My early-career work focused on assessing the early life history requirements of white sturgeon and assessing the effects of hydropower operations on the behavior and survival of juvenile pacific salmon and steelhead. My current research focus is on the analysis and development of long-term integrated monitoring programs. Towards this end I have been interacting with interdisciplinary teams to assess and develop aspects of monitoring programs on large river systems, focusing primarily on the mainstem Columbia River.

I have recently been working with an interdisciplinary team of USGS scientists to assess the effects of emerging and legacy contaminants on the Columbia River Estuary food web. My particular focus in this collaborative study was on using knowledge of sedimentation patterns to inform contaminant survey designs.

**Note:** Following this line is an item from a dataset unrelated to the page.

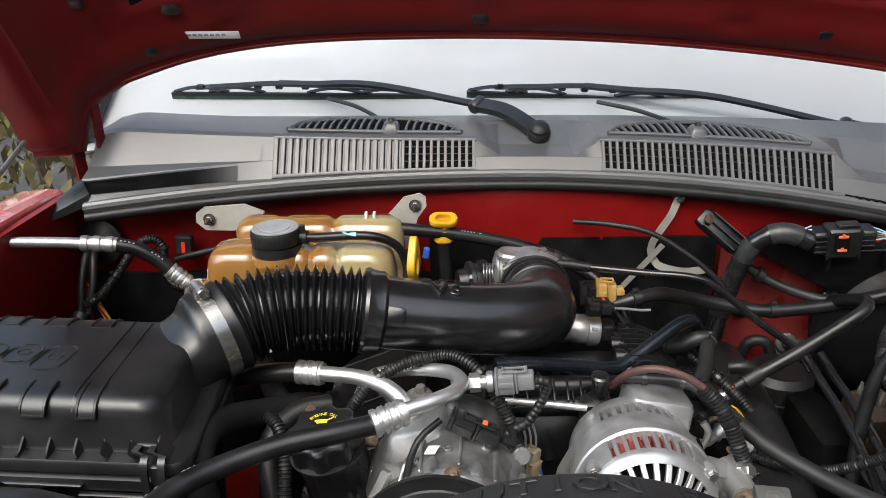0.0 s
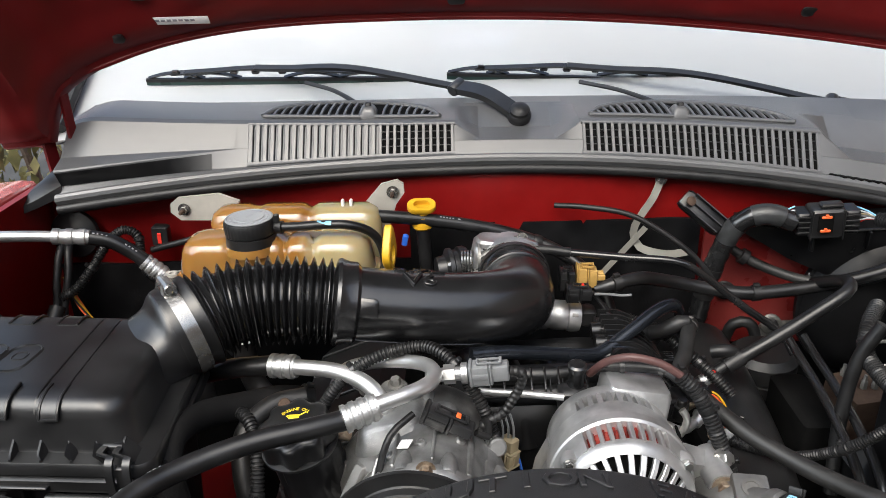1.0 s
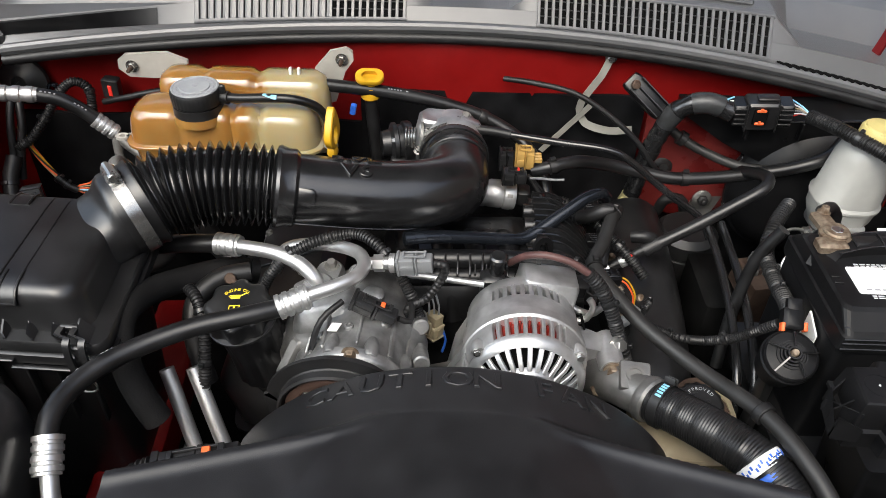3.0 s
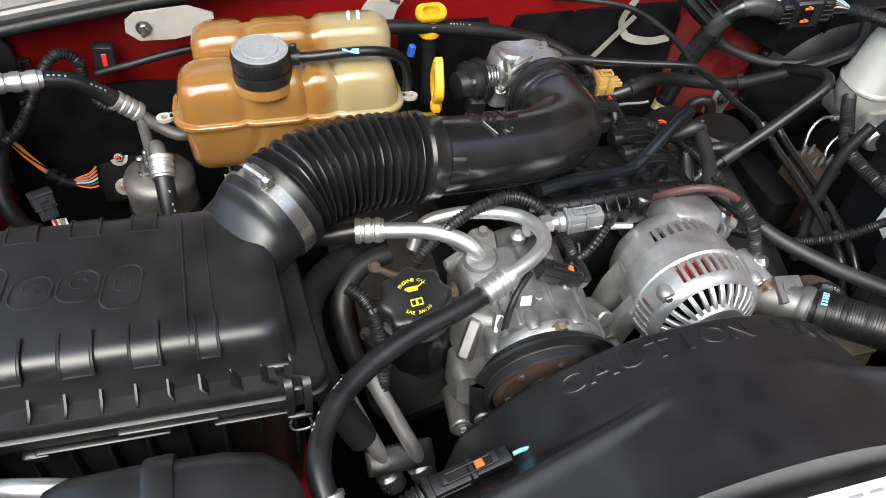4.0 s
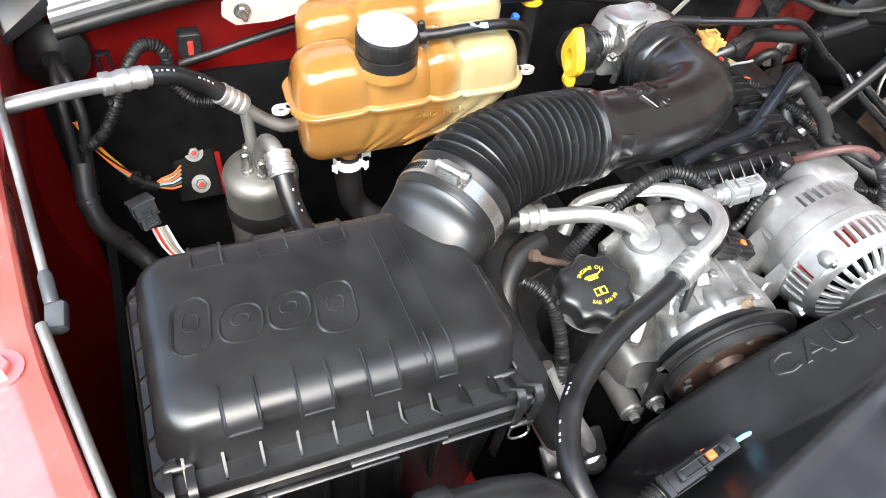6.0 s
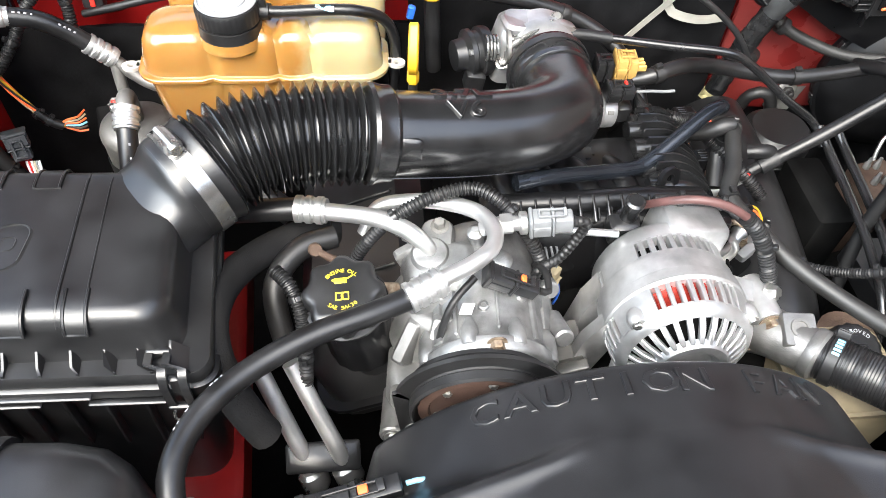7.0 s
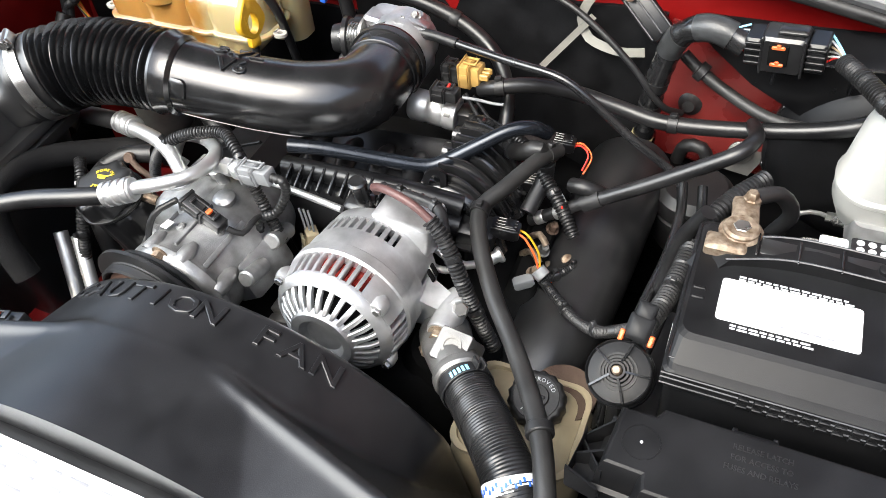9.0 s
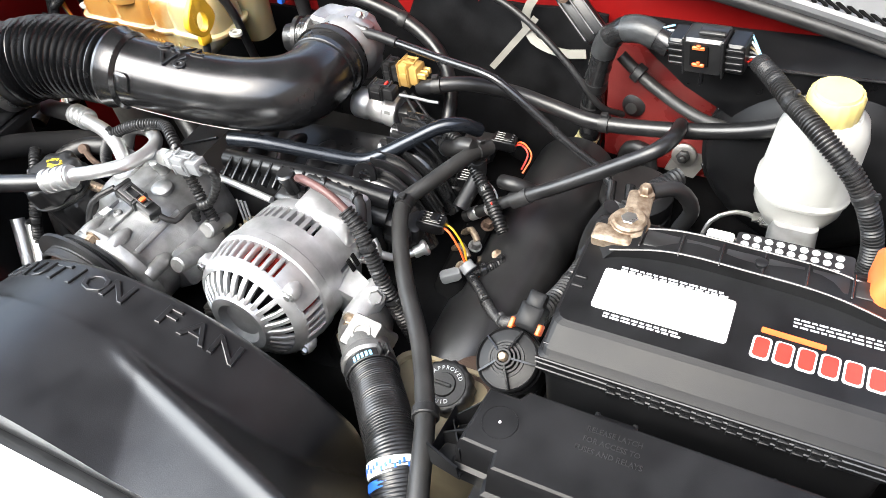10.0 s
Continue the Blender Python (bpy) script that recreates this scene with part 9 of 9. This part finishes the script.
hose("wiring_loom", "black corrugated loom beside the battery", [(0.503, 0.572, 0.965), (0.512, 0.61, 0.955), (0.518, 0.66, 0.945), (0.525, 0.71, 0.945), (0.545, 0.75, 0.96), (0.575, 0.79, 0.965)], 0.0088, RUBBER, "wiring loom", (0.0046, 0.0010), 16)
hose("battery_cable", "dark battery cable curling behind the clamp", [(0.565, 0.70, 1.02), (0.585, 0.715, 1.015), (0.60, 0.72, 0.99), (0.59, 0.73, 0.95)], 0.0075, RUBBER, "cable")
hose("battery_cable", "dark battery cable running to the engine bay floor", [(0.53, 0.70, 0.99), (0.51, 0.70, 0.94), (0.50, 0.69, 0.86), (0.49, 0.66, 0.78)], 0.008, RUBBER, "cable")

# ---- oil filler and near side ----
def oil_filler():
    t = thing("oil_filler", (-0.12, 0.58, 0.75), "black oil filler with scalloped cap and yellow print", "oil filler")
    m = axis((-0.119, 0.572, 0.938), (-0.10, -0.16, 1), (0, 1, 0))
    bm = B()
    lobed(bm, [(0.0335, 0), (0.0365, 0.003), (0.0365, 0.021), (0.0345, 0.0245), (0.031, 0.0262), (0.027, 0.0265)], m, 8, 0.075, 120, 0.9)
    lathe(bm, [(0.038, -0.004), (0.040, -0.002), (0.040, 0.001), (0.036, 0.002)], m, 40)
    c = part("cap", bm, PLASTIC, t)
    bm = B()
    for word, rad, flip in (("ENGINE OIL", 0.0190, 1), ("SAE 5W-30", 0.0190, -1)):
        n = len(word)
        for i, ch in enumerate(word):
            if ch == " ":
                continue
            a = radians((i - (n - 1) / 2) * 9.6)
            q = m @ pose(rad * math.sin(a), flip * rad * math.cos(a), 0.0272, 0, 0, -flip * math.degrees(a))
            letters(bm, ch, 0.0053, 0.0002, q, 1.1)
    # can and book symbols
    box(bm, m @ pose(-0.001, 0.009, 0.0271), 0.011, 0.0055, 0.0006, 0.0002)
    tube(bm, [m @ V((0.004, 0.010, 0.0272)), m @ V((0.008, 0.012, 0.0272)), m @ V((0.011, 0.014, 0.0272))], 0.0007, 6)
    tube(bm, [m @ V((-0.006, 0.011, 0.0272)), m @ V((-0.009, 0.010, 0.0272)), m @ V((-0.006, 0.008, 0.0272))], 0.0006, 6)
    for dx in (-0.0032, 0.0032):
        rings(bm, [[m @ V((dx + x * k, -0.007 + y * k, z)) for x, y in ((-0.003, -0.004), (0.003, -0.004), (0.003, 0.004), (-0.003, 0.004))] for k, z in ((1, 0.0270), (1, 0.0276), (0.7, 0.0276), (0.7, 0.0270))], loop=True)
    part("print", bm, YINK, c, "yellow lettering and symbols")
    b = t
    bm = B()
    tube(bm, [(-0.118, 0.574, 0.934), (-0.112, 0.582, 0.90), (-0.10, 0.60, 0.84), (-0.09, 0.62, 0.76)], (0.034, 0.045), 24)
    part("neck", bm, PLASTIC, b)
    bm = B()
    lobed(bm, [(0.034, 0.0), (0.037, 0.004), (0.035, 0.05), (0.036, 0.09), (0.033, 0.094)], axis((-0.106, 0.590, 0.838), (-0.10, -0.16, 1)), 14, 0.02)
    part("housing", bm, BLACKP, b)


oil_filler()
hose("foam_hose", "thick black foam-sleeved hose looping past the airbox", [(-0.134, 0.690, 0.905), (-0.165, 0.675, 0.918), (-0.200, 0.645, 0.930), (-0.225, 0.595, 0.955), (-0.234, 0.545, 0.972), (-0.230, 0.508, 0.965), (-0.219, 0.487, 0.935), (-0.207, 0.476, 0.905), (-0.196, 0.470, 0.88)], 0.0155, FOAM, clips=(0.02,))
hose("heater_hose", "black hose curving behind the oil filler", [(-0.13, 0.66, 0.93), (-0.165, 0.645, 0.93), (-0.19, 0.615, 0.915), (-0.188, 0.585, 0.88), (-0.175, 0.565, 0.83)], 0.012, RUBBER)
bm = B()
lathe(bm, [(0.006, -0.006), (0.007, -0.004), (0.007, 0.004), (0.006, 0.006)], axis((-0.150, 0.640, 0.935), (0.3, -0.7, 0.6)), 16)
tube(bm, [(-0.150, 0.640, 0.935), (-0.135, 0.632, 0.93), (-0.11, 0.628, 0.92)], 0.004, 10)
solo("sensor_fitting", bm, RUST, "small brown metal fitting behind the oil filler", "fitting")
for a, b2 in (((-0.209, 0.541, 0.884), (-0.170, 0.481, 0.790)), ((-0.177, 0.541, 0.888), (-0.135, 0.481, 0.800))):
    a, b2 = V(a), V(b2)
    t = thing("steel_pipe", b2, "bright bare metal cooler pipe", "pipe", "cooler pipe pair")
    bm = B()
    tube(bm, [a.lerp(b2, 0.02), a.lerp(b2, 0.35), a.lerp(b2, 0.7), b2, b2 + V((0.005, -0.01, -0.03))], 0.0088, 16)
    part("pipe", bm, ALU, t)
    bm = B()
    lathe(bm, [(0.012, -0.02), (0.015, -0.016), (0.015, 0.0), (0.011, 0.004)], axis(b2 + V((0.004, -0.006, -0.02)), a - b2), 20)
    part("union", bm, STEEL, t)
bm = B()
box(bm, pose(-0.152, 0.481, 0.795, 30, 0, 0), 0.075, 0.03, 0.012, 0.003)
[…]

I am also working with scientists from around the U.S. to better understand the potential for conducting cross-basin comparisons of large river (e.g., Alabama, Colorado, Columbia, Mississippi, and Missouri Rivers etc.) monitoring data. As part of this study, we are working to provide an understanding for the potential to provide assessments of trends in fish community characteristics over longitudinal gradients and through time and then to relate those trends to landscape level stressors.

Another focus area is the coordination and development of early detection monitoring programs for invasive species.  As part of this research activity I am working with biologists from multiple states, universities, and Canadian provinces to develop a framework for the development of a regional early detection monitoring program for aquatic invasive species, and quagga and zebra mussels in particular.

In addition to the topics listed above I am also very interested and have conducted research involving aquatic plants, invertebrates (benthic macroinvertebrates, crayfish, and zooplankton), and multiple introduced and native fish species.